The contentious fight for the White House is over for Donald Trump and Hillary Clinton – but their top strategists are still battling.
In a campaign post-mortem at Harvard University, featuring both candidates' team of strategists Thursday, bitterness and tensions were on full display, according to Politico.
"We're not at a Trump rally, Corey," Clinton chief strategist Joel Benenson snapped at Trump's first campaign manager, Corey Lewandowski.
At a later point, Trump's last campaign manager, Kellyanne Conway, cautioned her fellow strategists: "Hey guys, we won, we don't have to respond."
They did anyway.
When Trump deputy campaign manager David Bossie called Trump's campaign CEO, Steve Bannon, the former chairman of Breitbart News, "an unbelievably brilliant strategist," Clinton's communications director Jennifer Palmieri piped in: "If providing a platform for white supremacists makes me a brilliant tactician, I am glad to have lost."
"I would rather lose than win the way the guys you did," she said.
"Do you think I ran a campaign where white supremacists had a platform?" Conway asked. "You're going to look me in the face and tell me that?"
"I did, Kellyanne," Palmieri answered. "I did."
"Do you think you could have just had a decent message for the white working-class voters?" Conway countered. "You guys are bitter."
According to Politico, some other of the strategists' observations included:
- Trump's team called the summer tarmac meeting between Attorney General Loretta Lynch and former President Bill Clinton a "defining moment" amid the FBI investigation into her email server "that . . . just played right into the hands of those Americans who felt there was a culture of corruption," Bossie said.
- Clinton campaign manager Robby Mook identified the WikiLeaks releases of campaign chairman John Podesta's emails and FBI Director James Comey's letters as sucker punches.
- "No one of those emails that was put out, no one day of that, was a game-changer in the race; however, it was a low-grade fever throughout, and that was an enormous strategic disadvantage," he said. "If you ask me what was the single greatest headwind we had in the race, it was the two letters from James Comey."
- "We probably would've won," Sanders' campaign manager Jeff Weaver said.

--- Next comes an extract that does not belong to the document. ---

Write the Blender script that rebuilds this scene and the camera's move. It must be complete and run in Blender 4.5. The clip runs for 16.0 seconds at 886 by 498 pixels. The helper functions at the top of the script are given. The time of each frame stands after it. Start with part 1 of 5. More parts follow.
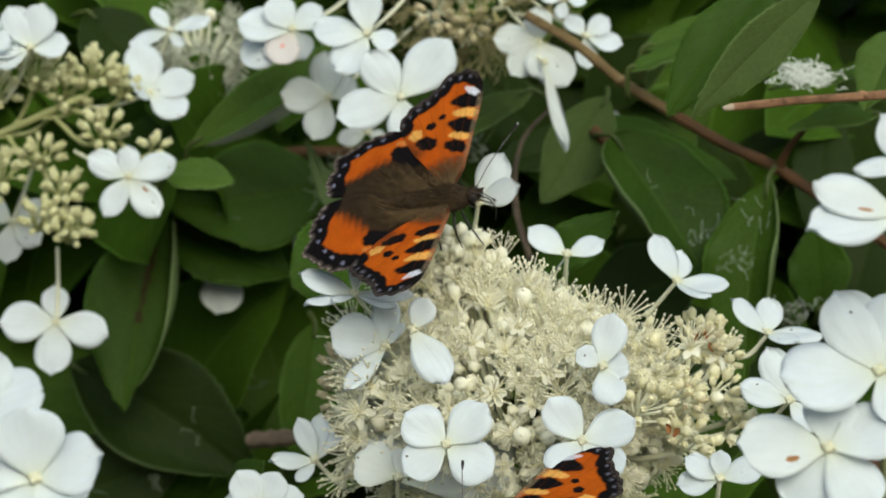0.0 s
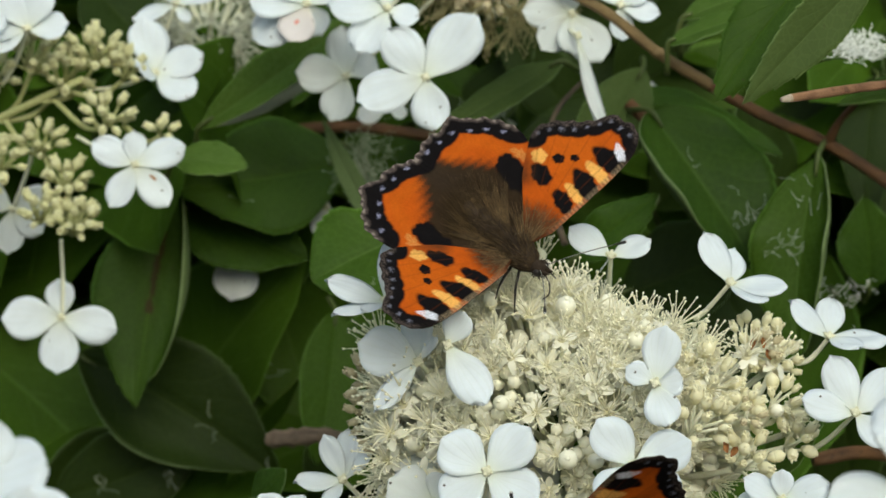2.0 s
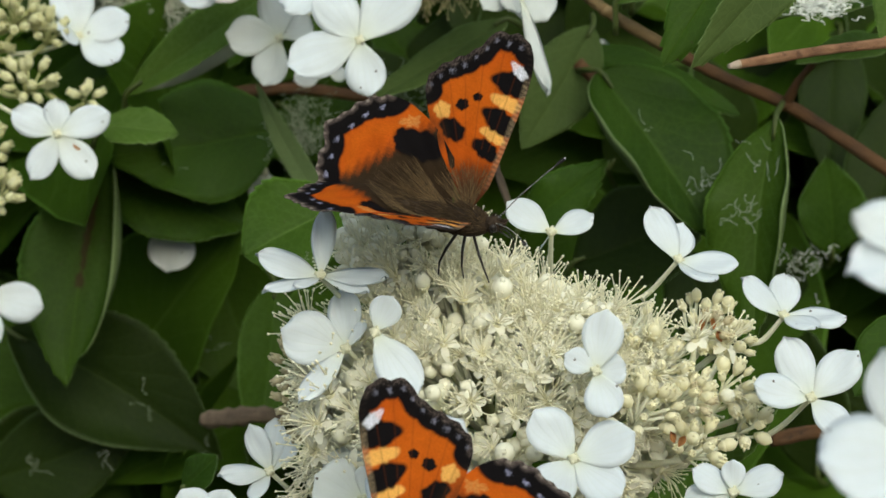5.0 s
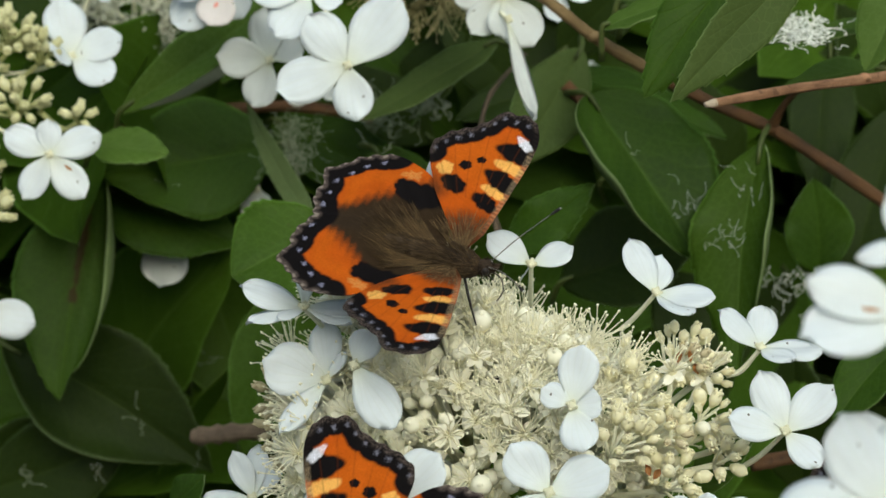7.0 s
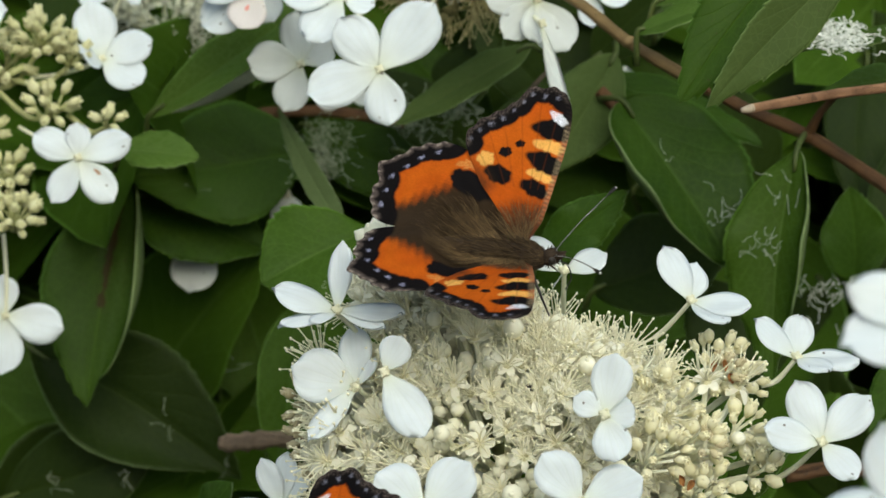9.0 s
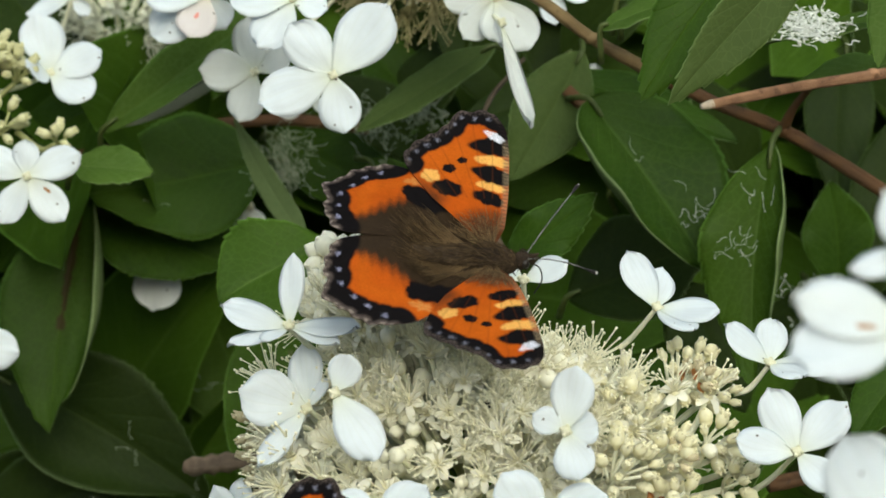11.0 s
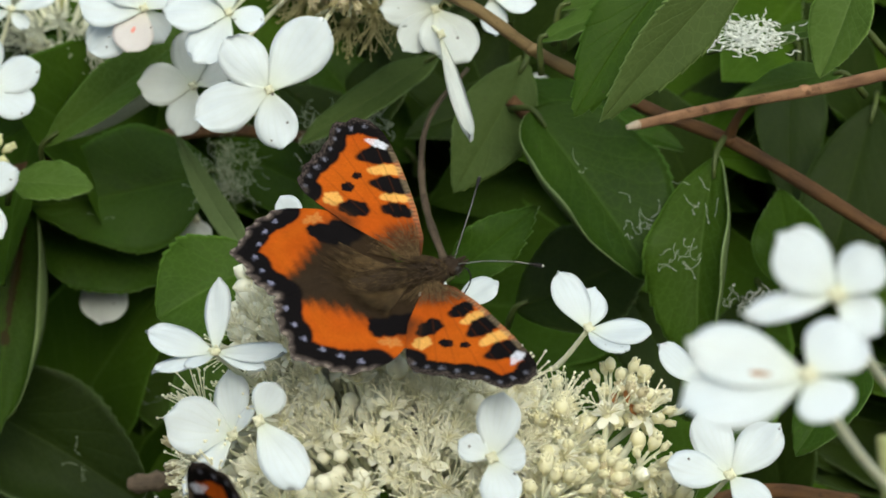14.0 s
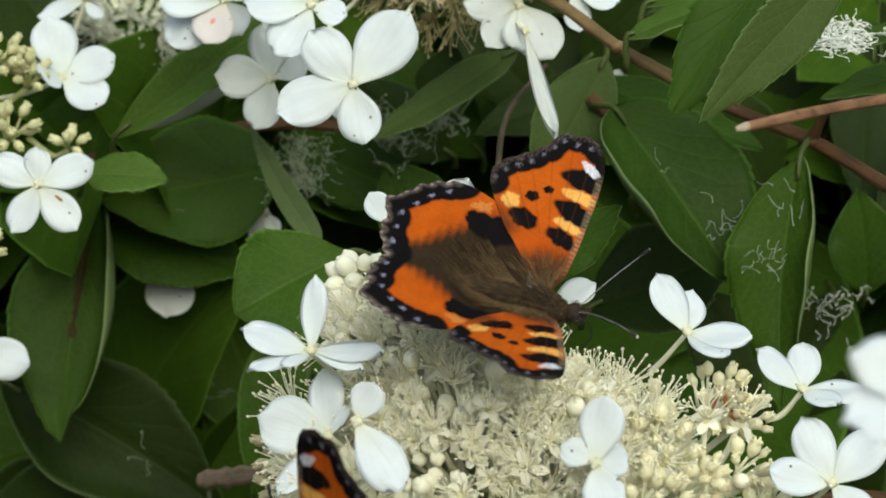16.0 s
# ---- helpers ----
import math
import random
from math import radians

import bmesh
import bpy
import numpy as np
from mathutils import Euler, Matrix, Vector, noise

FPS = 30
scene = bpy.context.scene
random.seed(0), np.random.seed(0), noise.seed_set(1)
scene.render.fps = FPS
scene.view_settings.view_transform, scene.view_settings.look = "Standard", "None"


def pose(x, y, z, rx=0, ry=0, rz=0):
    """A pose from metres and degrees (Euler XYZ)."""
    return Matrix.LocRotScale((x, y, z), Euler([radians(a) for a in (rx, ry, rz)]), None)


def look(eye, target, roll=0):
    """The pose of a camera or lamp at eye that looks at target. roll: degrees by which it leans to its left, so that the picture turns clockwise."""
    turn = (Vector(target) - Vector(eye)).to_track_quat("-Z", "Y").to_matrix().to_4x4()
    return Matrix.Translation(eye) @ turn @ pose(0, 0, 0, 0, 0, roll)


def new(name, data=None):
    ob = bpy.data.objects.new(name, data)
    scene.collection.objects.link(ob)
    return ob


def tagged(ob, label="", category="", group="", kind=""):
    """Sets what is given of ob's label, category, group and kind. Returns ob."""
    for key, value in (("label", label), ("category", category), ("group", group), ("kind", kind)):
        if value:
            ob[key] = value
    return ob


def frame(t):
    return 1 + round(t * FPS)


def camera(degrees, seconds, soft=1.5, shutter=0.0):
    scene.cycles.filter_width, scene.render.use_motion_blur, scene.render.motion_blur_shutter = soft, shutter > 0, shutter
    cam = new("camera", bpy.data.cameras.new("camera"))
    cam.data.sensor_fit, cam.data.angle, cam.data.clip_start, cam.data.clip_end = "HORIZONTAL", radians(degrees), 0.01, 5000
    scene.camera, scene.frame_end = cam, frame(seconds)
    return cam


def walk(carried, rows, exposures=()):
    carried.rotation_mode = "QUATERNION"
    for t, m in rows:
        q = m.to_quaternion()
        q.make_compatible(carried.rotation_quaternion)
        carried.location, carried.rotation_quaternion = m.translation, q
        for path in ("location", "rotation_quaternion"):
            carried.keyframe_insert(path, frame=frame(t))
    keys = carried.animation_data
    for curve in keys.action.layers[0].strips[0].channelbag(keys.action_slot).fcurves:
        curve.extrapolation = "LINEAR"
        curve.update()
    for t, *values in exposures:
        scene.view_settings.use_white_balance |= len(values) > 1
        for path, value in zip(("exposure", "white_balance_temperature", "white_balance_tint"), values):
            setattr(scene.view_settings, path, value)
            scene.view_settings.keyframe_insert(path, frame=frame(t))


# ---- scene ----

The raucous post-mortem came to a bitter end when Clinton media strategist Mandy Grunwald sniped at Trump's team: "I don't think you give yourselves enough credit for the negative campaign you ran," saying they had executed a "very impressive gassing of her" by using unreported Facebook ads, fake news and the National Enquirer.
When Conway retorted Trump had closed the race on a positive note, Grunwald said: "Take the compliment, Kellyanne."
"I would, if it were one," Conway replied.